User's tasks are able to initiate and terminate other tasks, send and receive data, and synchronize with one another using a library of message passing routines. Tasks are dynamic (i.e. can be started or killed during the execution of a program), even the configuration of the virtual machine (i.e. the actual machine that are part of your PVM) can be dynamically configured.
2.History:-
"The first version of PVM was written during Summer of 1989 at Oak Ridge National Laboratory. It was not released, but was used in applications at the lab."
"Version 2 was written from scratch during February 1991 at the University of Tennessee, Knoxville, and released in March of that year. It was intended to clean up and stabilize the system so that external users could benefit."
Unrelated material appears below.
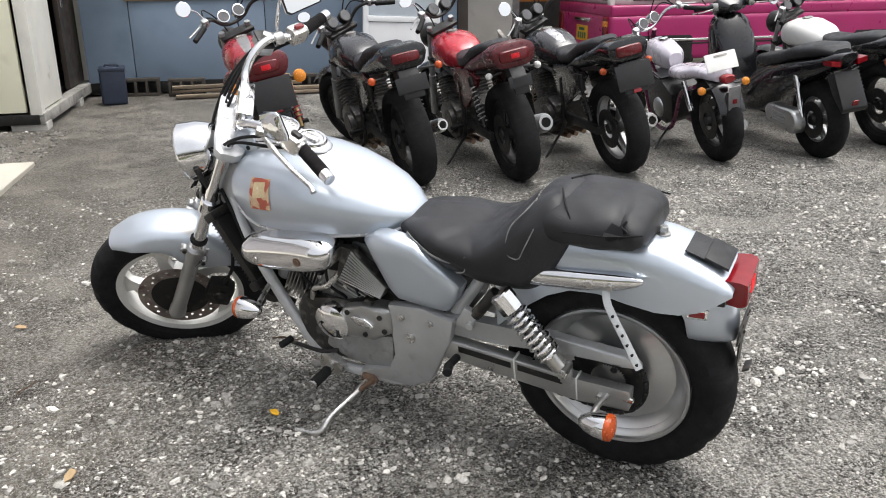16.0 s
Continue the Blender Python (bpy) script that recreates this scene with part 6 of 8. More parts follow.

"After a year and a half of continuing research we felt that we had reached a limit in being able to add to PVM version 2. Version 3 was redesigned from scratch, and a complete rewrite started in September 1992, with first release of the software in March 1993. While similar in spirit to version 2, version 3 includes features that didn't fit the old framework - most importantly fault tolerance, better portability and scalability."
3.Principles:
Principles upon which PVM is built are the following-
• User-configured host pool : The application's computational tasks execute on a set of machines that are selected by the user for a given run of the PVM program. Both single-CPU machines and hardware multiprocessors (including shared-memory and distributed-memory computers) may be part of the host pool. The host pool may be altered by adding and deleting machines during operation (an important feature for fault tolerance).
• Translucent access to hardware: Application programs either may view the hardware environment as an attributeless collection of virtual processing elements or may choose to exploit the capabilities of specific machines in the host pool by positioning certain computational tasks on the most appropriate computers.
• Process-based computation: The unit of parallelism in PVM is a task (often but not always a Unix process), an independent sequential thread of control that alternates between communication and computation. No process-to-processor mapping is implied or enforced by PVM; in particular, multiple tasks may execute on a single processor.
• Explicit message-passing model: Collections of computational tasks, each performing a part of an application's workload using data-, functional-, or hybrid decomposition, cooperate by explicitly sending and receiving messages to one another. Message size is limited only by the amount of available memory.
• Heterogeneity support: The PVM system supports heterogeneity in terms of machines, networks, and applications. With regard to message passing, PVM permits messages containing more than one datatype to be exchanged between machines having different data representations.
• Multiprocessor support: PVM uses the native message-passing facilities on multiprocessors to take advantage of the underlying hardware. Vendors often supply their own optimized PVM for their systems, which can still communicate with the public PVM version.
4.Architecture:-
Each machine that will participate in the PVM system must be executing a pvmd. It is sufficient for a user to execute this daemon in their user space.
The PVM system is started on a single machine (using the pvm console command). That single machine is used to start all other pvmd's in the system, via a host file. PVM uses rsh or ssh to start these daemons.
Machines may share a file system. The binary executables for different architectures, including the PVM commands, are stored in architecture specific directories.
The pvmd looks in the appropriate architecture directory when it needs to execute (spawn) user processes as PVM tasks.